- **STATED PROBLEM**: Below are some records; quote exactly the lines from the one that contains "import math" through the one that contains "for t, m in", inclusive, and no others.

- **RAW RECORDS**:
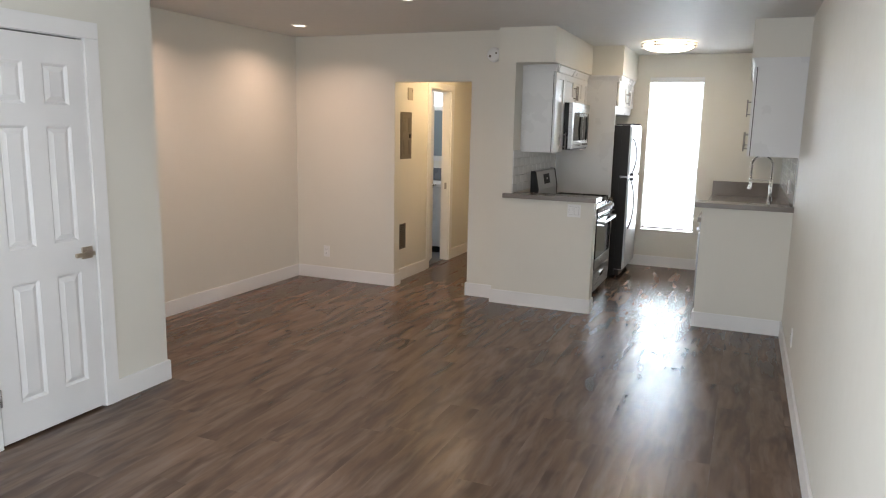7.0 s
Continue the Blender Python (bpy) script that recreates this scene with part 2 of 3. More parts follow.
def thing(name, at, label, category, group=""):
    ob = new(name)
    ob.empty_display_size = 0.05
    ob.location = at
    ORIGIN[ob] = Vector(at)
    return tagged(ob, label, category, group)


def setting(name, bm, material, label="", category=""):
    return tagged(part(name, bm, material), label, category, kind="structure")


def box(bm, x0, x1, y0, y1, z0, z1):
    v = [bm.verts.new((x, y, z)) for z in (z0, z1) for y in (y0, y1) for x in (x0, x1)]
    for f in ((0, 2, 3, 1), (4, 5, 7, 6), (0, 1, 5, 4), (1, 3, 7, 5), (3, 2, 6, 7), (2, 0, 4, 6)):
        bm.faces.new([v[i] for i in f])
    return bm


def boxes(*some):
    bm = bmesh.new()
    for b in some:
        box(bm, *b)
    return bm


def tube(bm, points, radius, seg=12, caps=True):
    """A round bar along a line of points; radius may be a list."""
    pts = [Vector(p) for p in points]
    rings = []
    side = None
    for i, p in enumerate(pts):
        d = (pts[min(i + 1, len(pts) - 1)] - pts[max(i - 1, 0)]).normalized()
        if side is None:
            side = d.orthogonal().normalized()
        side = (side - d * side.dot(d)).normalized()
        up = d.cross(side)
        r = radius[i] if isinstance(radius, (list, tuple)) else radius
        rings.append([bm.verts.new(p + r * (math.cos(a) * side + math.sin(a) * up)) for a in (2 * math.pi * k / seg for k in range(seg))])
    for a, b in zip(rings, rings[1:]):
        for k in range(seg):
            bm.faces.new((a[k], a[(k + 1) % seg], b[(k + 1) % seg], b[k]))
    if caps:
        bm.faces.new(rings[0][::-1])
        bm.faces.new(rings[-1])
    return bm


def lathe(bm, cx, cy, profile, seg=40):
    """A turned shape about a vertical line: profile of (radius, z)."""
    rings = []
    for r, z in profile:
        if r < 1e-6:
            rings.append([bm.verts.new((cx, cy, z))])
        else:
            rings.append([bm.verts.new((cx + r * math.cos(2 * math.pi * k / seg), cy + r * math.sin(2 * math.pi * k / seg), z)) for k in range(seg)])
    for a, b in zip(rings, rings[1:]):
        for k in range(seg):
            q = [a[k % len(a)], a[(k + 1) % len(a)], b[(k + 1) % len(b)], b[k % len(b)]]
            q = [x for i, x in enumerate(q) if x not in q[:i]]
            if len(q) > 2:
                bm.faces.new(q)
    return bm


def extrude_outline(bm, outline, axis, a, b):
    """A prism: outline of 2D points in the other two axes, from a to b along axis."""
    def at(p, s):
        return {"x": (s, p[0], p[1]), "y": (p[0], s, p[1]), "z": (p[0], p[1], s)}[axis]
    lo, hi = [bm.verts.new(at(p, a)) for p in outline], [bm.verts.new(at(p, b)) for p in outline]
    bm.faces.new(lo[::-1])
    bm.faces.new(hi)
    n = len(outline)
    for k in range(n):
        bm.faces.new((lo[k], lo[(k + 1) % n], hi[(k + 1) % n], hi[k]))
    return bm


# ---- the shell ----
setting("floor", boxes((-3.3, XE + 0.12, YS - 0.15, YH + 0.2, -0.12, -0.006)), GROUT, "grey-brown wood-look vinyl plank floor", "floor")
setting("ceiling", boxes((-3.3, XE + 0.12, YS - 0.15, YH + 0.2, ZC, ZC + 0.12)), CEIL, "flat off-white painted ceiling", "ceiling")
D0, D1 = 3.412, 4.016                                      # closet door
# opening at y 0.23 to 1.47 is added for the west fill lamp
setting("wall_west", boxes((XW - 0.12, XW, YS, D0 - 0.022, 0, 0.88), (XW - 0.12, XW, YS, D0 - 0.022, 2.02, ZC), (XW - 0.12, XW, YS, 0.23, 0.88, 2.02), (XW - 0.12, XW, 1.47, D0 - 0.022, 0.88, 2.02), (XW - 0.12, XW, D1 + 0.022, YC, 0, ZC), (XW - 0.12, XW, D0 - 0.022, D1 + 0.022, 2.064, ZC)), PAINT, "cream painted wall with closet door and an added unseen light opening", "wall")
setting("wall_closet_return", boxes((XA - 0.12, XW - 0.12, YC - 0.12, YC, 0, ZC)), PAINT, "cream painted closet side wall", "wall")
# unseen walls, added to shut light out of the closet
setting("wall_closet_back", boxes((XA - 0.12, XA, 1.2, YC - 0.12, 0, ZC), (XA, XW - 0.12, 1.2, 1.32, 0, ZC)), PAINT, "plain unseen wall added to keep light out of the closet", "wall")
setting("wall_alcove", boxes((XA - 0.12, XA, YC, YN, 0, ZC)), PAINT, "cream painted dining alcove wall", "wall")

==

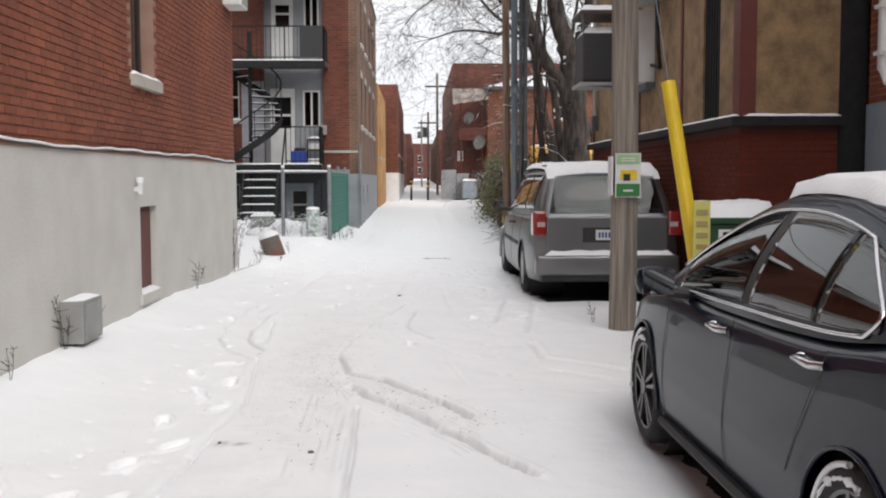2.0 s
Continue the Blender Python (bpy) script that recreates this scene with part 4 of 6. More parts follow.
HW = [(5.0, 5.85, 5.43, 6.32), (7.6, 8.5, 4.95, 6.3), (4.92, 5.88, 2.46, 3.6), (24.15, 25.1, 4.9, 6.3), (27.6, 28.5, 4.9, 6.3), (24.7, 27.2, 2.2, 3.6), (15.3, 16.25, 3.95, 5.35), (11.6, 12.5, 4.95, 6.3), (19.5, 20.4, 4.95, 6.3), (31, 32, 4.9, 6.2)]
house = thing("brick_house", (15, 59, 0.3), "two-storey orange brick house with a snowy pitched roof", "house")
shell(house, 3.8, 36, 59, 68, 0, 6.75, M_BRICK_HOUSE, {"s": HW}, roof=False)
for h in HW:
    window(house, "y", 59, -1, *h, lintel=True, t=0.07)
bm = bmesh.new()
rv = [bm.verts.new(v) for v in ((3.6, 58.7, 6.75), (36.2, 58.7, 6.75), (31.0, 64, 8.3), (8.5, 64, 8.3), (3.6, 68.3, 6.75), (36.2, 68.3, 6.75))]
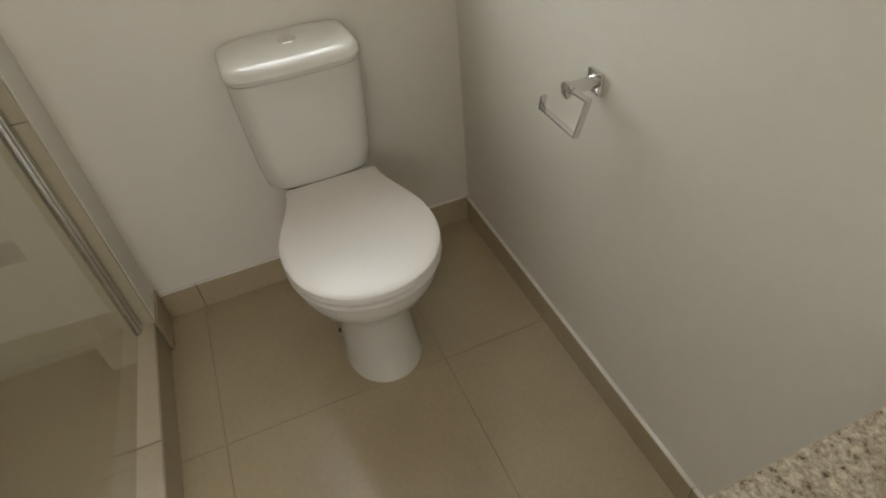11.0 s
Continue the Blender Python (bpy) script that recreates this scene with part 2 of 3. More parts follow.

==

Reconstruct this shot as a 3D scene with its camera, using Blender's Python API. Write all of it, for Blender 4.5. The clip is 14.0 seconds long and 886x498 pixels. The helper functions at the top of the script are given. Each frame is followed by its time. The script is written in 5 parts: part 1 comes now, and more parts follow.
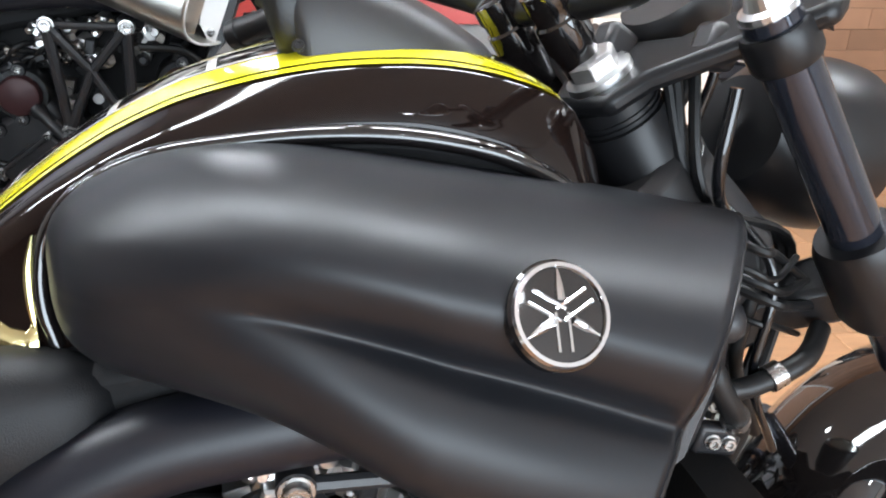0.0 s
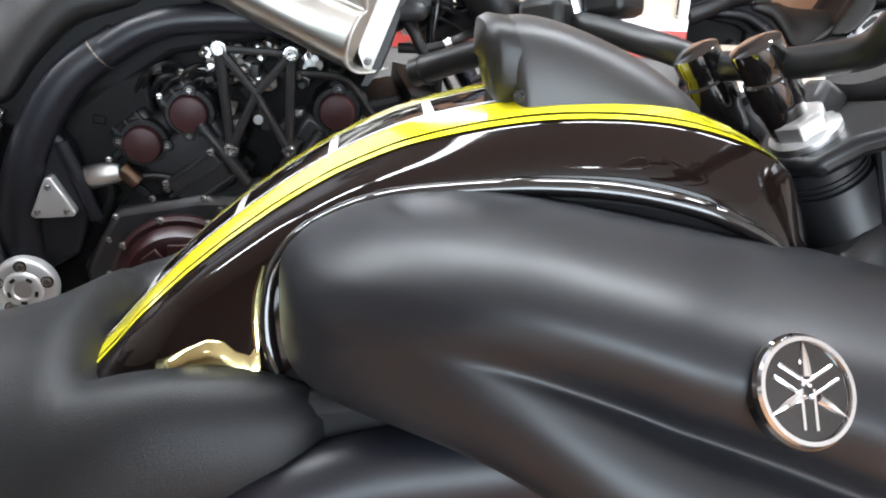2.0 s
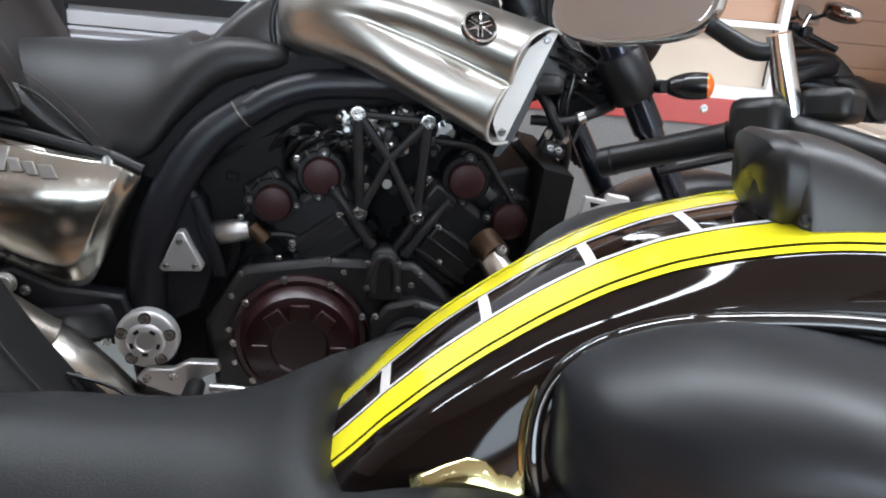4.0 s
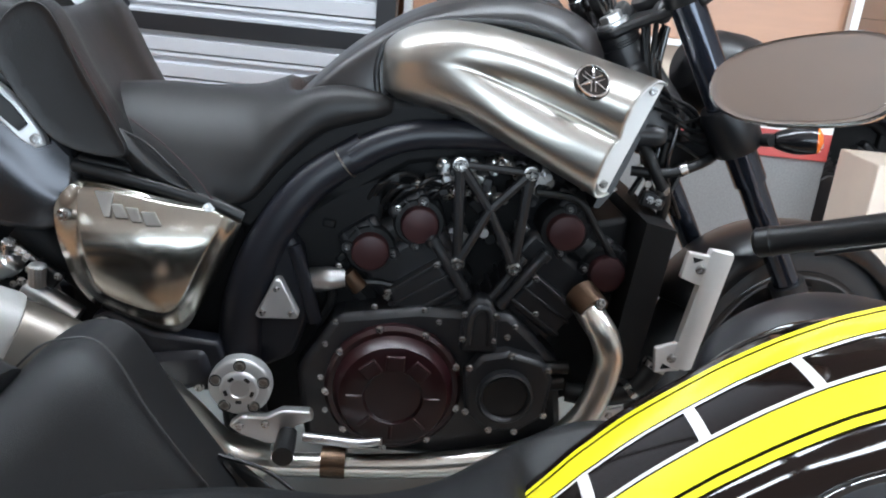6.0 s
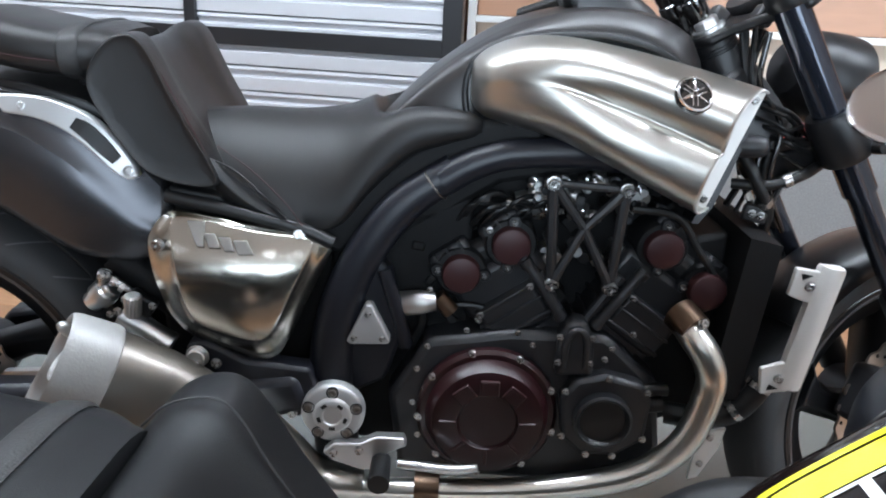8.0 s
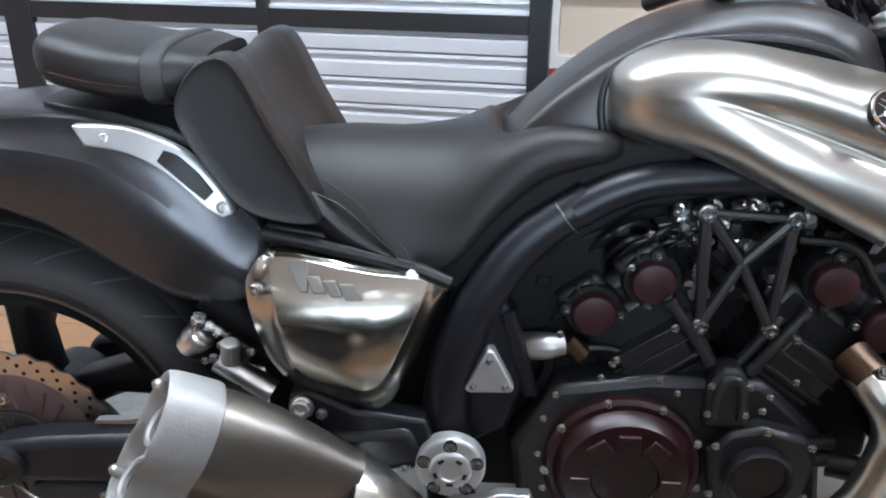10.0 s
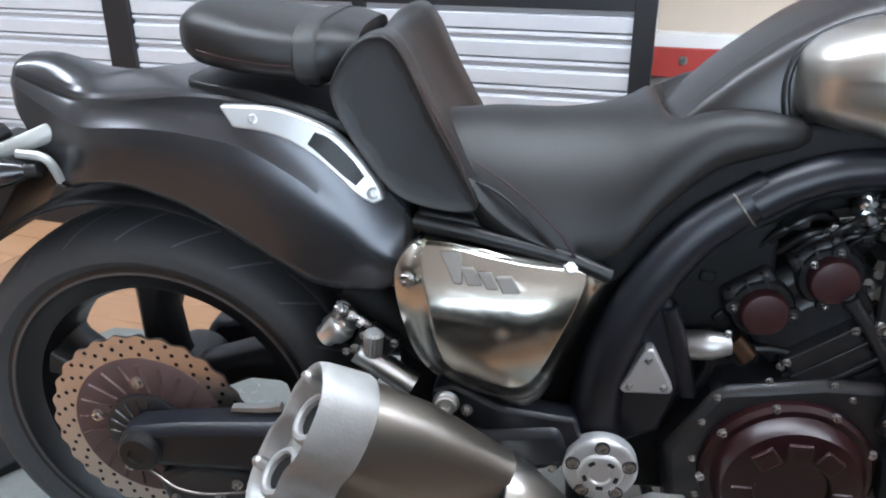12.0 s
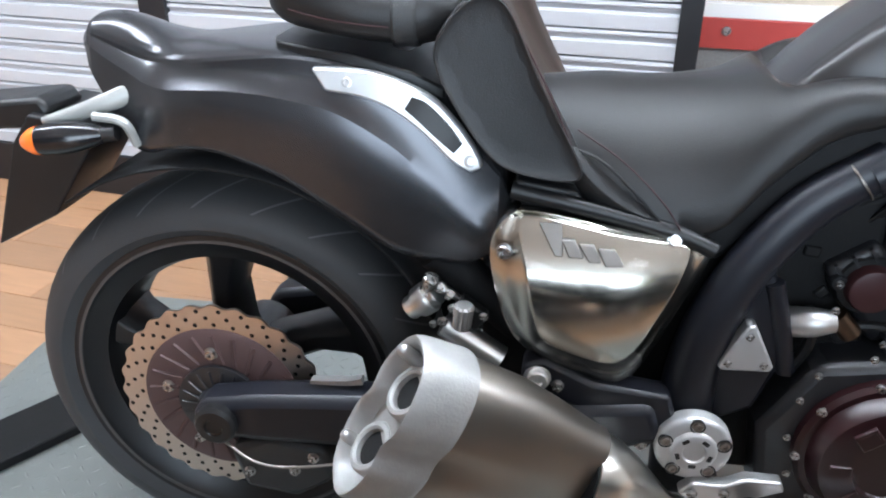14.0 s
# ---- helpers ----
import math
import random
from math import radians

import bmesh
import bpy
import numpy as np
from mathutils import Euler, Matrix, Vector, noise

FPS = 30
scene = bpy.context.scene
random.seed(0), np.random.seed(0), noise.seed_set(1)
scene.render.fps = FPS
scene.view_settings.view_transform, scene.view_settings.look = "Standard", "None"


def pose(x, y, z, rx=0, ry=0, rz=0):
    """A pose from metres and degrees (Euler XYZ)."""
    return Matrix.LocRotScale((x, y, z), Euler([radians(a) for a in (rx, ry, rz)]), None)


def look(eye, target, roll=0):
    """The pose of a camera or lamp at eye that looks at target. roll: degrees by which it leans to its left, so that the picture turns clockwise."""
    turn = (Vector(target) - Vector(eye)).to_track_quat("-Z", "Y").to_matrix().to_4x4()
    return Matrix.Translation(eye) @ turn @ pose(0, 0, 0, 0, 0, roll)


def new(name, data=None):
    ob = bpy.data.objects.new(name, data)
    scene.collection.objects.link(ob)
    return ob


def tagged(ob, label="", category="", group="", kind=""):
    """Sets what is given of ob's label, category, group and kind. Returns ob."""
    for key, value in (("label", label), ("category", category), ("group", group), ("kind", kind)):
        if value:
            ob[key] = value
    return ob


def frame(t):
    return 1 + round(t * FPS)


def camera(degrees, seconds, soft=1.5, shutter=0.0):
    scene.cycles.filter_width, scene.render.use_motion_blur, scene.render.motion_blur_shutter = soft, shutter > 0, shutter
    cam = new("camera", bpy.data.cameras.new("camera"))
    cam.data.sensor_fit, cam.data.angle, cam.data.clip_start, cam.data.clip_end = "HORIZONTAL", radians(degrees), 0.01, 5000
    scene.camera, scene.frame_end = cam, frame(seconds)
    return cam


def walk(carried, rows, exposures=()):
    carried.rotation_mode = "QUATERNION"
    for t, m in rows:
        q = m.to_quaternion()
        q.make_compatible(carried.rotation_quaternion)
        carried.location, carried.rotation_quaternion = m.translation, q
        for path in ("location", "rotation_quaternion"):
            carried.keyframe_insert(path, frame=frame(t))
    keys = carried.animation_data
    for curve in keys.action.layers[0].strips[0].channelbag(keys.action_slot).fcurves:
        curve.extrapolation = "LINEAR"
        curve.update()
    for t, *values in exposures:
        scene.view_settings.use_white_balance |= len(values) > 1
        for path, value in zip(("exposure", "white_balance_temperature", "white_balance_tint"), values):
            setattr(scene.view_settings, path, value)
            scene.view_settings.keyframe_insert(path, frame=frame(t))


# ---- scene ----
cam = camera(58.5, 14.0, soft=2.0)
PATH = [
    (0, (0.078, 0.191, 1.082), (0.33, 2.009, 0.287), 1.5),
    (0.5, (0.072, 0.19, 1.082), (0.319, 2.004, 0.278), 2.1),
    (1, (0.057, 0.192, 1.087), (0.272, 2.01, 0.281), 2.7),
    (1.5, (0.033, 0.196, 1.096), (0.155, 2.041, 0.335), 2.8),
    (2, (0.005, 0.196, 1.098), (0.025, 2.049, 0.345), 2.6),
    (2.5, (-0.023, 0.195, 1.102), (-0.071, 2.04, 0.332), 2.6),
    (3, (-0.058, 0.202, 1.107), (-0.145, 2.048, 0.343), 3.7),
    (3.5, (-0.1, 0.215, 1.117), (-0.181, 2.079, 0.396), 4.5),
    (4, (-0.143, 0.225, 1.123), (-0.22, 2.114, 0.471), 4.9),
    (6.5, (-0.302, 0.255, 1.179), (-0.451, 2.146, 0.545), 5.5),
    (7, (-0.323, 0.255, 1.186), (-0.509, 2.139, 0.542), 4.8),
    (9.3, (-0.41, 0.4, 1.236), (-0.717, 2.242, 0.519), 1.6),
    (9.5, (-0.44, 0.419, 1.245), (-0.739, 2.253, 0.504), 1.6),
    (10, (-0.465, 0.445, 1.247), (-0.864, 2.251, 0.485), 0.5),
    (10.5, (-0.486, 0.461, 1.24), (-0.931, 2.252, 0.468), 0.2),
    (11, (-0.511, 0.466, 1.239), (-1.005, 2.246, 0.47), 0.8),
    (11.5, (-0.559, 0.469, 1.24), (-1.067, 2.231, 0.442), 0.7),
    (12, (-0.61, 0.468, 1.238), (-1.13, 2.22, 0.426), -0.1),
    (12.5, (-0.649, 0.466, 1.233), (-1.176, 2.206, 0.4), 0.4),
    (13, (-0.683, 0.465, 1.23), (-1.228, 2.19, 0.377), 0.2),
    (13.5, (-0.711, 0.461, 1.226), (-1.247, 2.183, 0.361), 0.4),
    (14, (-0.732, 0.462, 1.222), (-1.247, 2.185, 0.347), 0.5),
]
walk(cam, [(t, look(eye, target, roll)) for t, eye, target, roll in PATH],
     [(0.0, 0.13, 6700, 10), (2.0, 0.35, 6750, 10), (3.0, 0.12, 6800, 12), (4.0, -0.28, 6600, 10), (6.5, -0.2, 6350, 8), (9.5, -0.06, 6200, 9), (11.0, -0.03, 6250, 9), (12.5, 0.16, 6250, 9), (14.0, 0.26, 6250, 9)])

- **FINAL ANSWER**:
import math
import random
from math import radians

import bmesh
import bpy
import numpy as np
from mathutils import Euler, Matrix, Vector, noise

FPS = 30
scene = bpy.context.scene
random.seed(0), np.random.seed(0), noise.seed_set(1)
scene.render.fps = FPS
scene.view_settings.view_transform, scene.view_settings.look = "Standard", "None"


def pose(x, y, z, rx=0, ry=0, rz=0):
    """A pose from metres and degrees (Euler XYZ)."""
    return Matrix.LocRotScale((x, y, z), Euler([radians(a) for a in (rx, ry, rz)]), None)


def look(eye, target, roll=0):
    """The pose of a camera or lamp at eye that looks at target. roll: degrees by which it leans to its left, so that the picture turns clockwise."""
    turn = (Vector(target) - Vector(eye)).to_track_quat("-Z", "Y").to_matrix().to_4x4()
    return Matrix.Translation(eye) @ turn @ pose(0, 0, 0, 0, 0, roll)


def new(name, data=None):
    ob = bpy.data.objects.new(name, data)
    scene.collection.objects.link(ob)
    return ob


def tagged(ob, label="", category="", group="", kind=""):
    """Sets what is given of ob's label, category, group and kind. Returns ob."""
    for key, value in (("label", label), ("category", category), ("group", group), ("kind", kind)):
        if value:
            ob[key] = value
    return ob


def frame(t):
    return 1 + round(t * FPS)


def camera(degrees, seconds, soft=1.5, shutter=0.0):
    scene.cycles.filter_width, scene.render.use_motion_blur, scene.render.motion_blur_shutter = soft, shutter > 0, shutter
    cam = new("camera", bpy.data.cameras.new("camera"))
    cam.data.sensor_fit, cam.data.angle, cam.data.clip_start, cam.data.clip_end = "HORIZONTAL", radians(degrees), 0.01, 5000
    scene.camera, scene.frame_end = cam, frame(seconds)
    return cam


def walk(carried, rows, exposures=()):
    carried.rotation_mode = "QUATERNION"
    for t, m in rows:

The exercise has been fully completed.